Hace varios años Ben Graham, que en aquella época tenía casi 80 años de edad, manifestó a un amigo la idea de que esperaba hacer todos los días « algo alocado, algo creativo y algo generoso ».
La inclusión de ese primer objetivo caprichoso reflejaba su gran habilidad para expresar las ideas de una manera en la que no tienen cabida la exageración, el afán de dar lecciones o el engreimiento. Aunque sus ideas tenían un gran potencial, su forma de expresarlas era indefectiblemente amable.
A los lectores de esta revista no les hace falta que me explaye sobre los logros que obtuvo desde el punto de vista de la creatividad. Es muy frecuente que el fundador de una disciplina vea eclipsado su trabajo por el de sus sucesores en un plazo relativamente breve. Sin embargo, cuarenta años después de la publicación del libro que aportó estructura y razonamiento lógico a una actividad desordenada y confusa, resulta difícil destacar posibles candidatos incluso para el puesto de segundo clasificado en el terreno del análisis de valores. En un terreno en el que buena parte de las teorías parecen insensateces pocas semanas o meses después de su publicación, los principios de Ben han conservado su firmeza y sensatez, y su valor frecuentemente ha aumentado y se ha podido comprender mejor tras las tormentas financieras que han echado por tierra otras estructuras intelectuales más endebles. Su consejo de sensatez aportó incesantes recompensas a los seguidores, incluso a aquellos que contaban con capacidades naturales inferiores a las de los profesionales mejor dotados que fracasaron al seguir a quienes abogaban por la brillantez o la moda.
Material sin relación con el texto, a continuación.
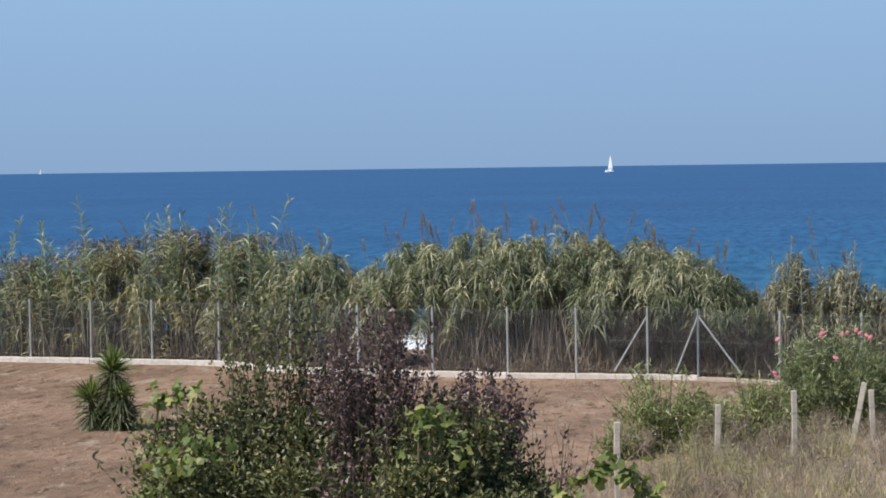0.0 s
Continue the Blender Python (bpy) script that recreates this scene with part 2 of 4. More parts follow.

Un aspecto muy destacable del dominio ejercido por Ben en su terreno profesional de que consiguió ejercer dicho dominio sin por ello tener que reducir su campo de actividad intelectual, ni concentrar todo su esfuerzo en un único objetivo. Al contrario, su dominio fue más bien un producto secundario de un intelecto cuya amplitud prácticamente escapaba a cualquier intento de definición. Indiscutiblemente, nunca he conocido ninguna persona que tuviese una mente de semejante calibre. Memoria prácticamente absoluta, fascinación incesante por el nuevo conocimiento y una asombrosa capacidad para reformular ese nuevo conocimiento de una manera que permitiese aplicarlo a problemas aparentemente inconexos; esos son los rasgos que hacían que entrar en contacto con su pensamiento, en cualquier terreno, fuese una delicia.